SC also had a "free to fly week" starting 21st May... Which just happens to coincide with the "SC betta!" comments because of Odyssey delivering a seriously unoptimised release!

RSI couldn't have known, could they? :ROFLMAO:
 
The weak point of borg could be it's predictability.

I mean, even humans become predictable and easier to control when they start to "herd".
If this is a general rule for other intelligent life species, borg would become very easy to predict considering it's size.

the borg wouldn't herd ...they wouldn't think or behave like any kind of life we'd recognize outside of the goal of assimilating higher life forms (with an attraction for the more advanced kinds it hasn't already assimilated).

herds dont behave the way they do because they are of a singular mind. They behave that way because they have a common objective for each individual and this becomes amplified by the group. That's entirely different from the borg collective. We have no analogue to this kind of behavior. Even insects that take direction from a monarch doesn't behave this way.

And then you come up against the idea that even if you knew what they were going to do.... what would you do to stop them?
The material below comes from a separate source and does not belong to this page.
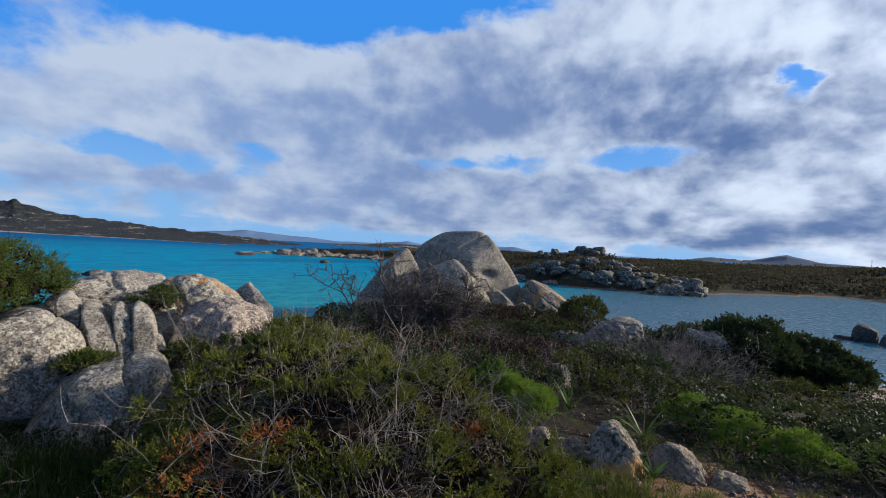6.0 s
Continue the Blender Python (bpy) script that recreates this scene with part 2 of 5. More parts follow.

If i'm a bug and i see a vacuum coming my way and i knew it was coming for me and i knew how it worked and how to survive...i still wouldn't be able to do anything about it coming for me. If i couldn't run away in time, it wouldn't change the end result.
 
And then you come up against the idea that even if you knew what they were going to do.... what would you do to stop them? If i'm a bug and i see a vacuum coming my way and i knew it was coming for me and i knew how it worked and how to survive...i still wouldn't be able to do anything about it coming for me. If i couldn't run away in time, it wouldn't change the end result.
I would probably be selling T-Shirts with cool quotes, like

"Bork the Borg!"
 
the matrix is an ai that's only had itself and humanity to train from. The Borg have had thousands of different life forms to model from. Countless memories and strategies to base actions on. The matrix has only models built off it's sample of humanity.

The matrix would get assimilated at best, destroyed as inferior tech to what the borg already has (likely).